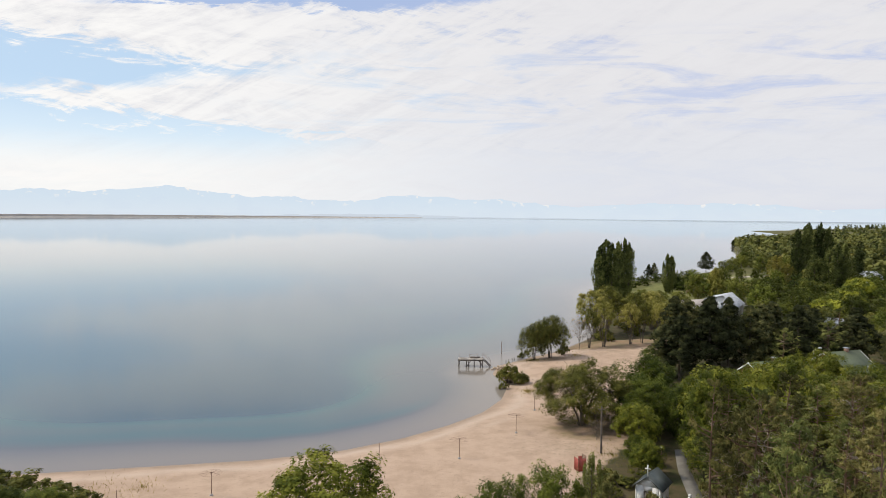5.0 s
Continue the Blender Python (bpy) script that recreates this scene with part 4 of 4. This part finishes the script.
for x, y in places:
    plant("shrub" if rng.uniform() < 0.6 else "far_deep", x, y, hz(x, y) + rng.uniform(3.0, 8.5), rng.uniform(2.4, 3.2))
places, rng = scatter([(5, 34), (24, 34), (44, 64), (58, 90), (30, 101), (20, 90), (10, 70), (5, 52)], 5.2, 12, [(17.5, 97, 4), (15.6, 91, 3), (3.6, 43.4, 2.5), (22.5, 99, 3)])
for x, y in places:
    plant("dark_shrub", x, y, hz(x, y) + rng.uniform(2.0, 4.5), rng.uniform(2.0, 3.0))
# mixed trees beyond the dark pines, round the houses
places, rng = scatter([(54, 172), (92, 160), (150, 205), (190, 262), (190, 320), (120, 330), (88, 318), (70, 300), (70, 240), (56, 205)], 8.6, 9,
                      [(77, 215, 8), (73, 207, 8), (68, 200, 7), (72, 231, 10), (64, 225, 9), (70, 256, 12), (77, 266, 11), (84, 277, 13), (78, 292, 16), (92, 305, 18), (97, 274, 8), (122, 318, 14), (136, 334, 16), (150, 342, 14), (110, 322, 12), (68, 212, 8), (70, 221, 8), (79, 238, 8), (84, 246, 7)])
for x, y in places:
    u = rng.uniform()
    low = 0.55 if y > 284 else 1.0
    plant("far_olive" if u < 0.25 else "far_round" if u < 0.66 else "far_deep", x, y, rng.uniform(4.6, 10.5) * low, rng.uniform(2.8, 4.4))


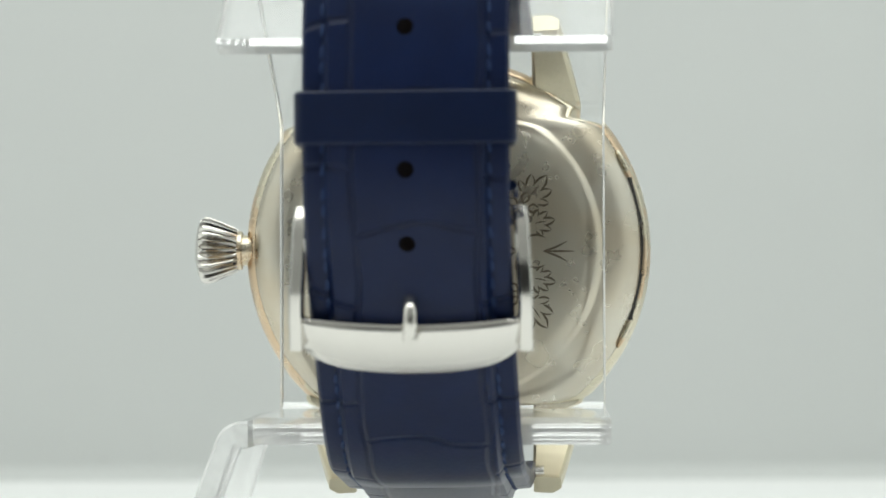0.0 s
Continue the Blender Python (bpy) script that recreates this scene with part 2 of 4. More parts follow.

* Goal *
Scan the material and collect every line that contains "Continue".

* Result of this task *
Continue the Blender Python (bpy) script that recreates this scene with part 4 of 4. This part finishes the script.
Continue the Blender Python (bpy) script that recreates this scene with part 2 of 4. More parts follow.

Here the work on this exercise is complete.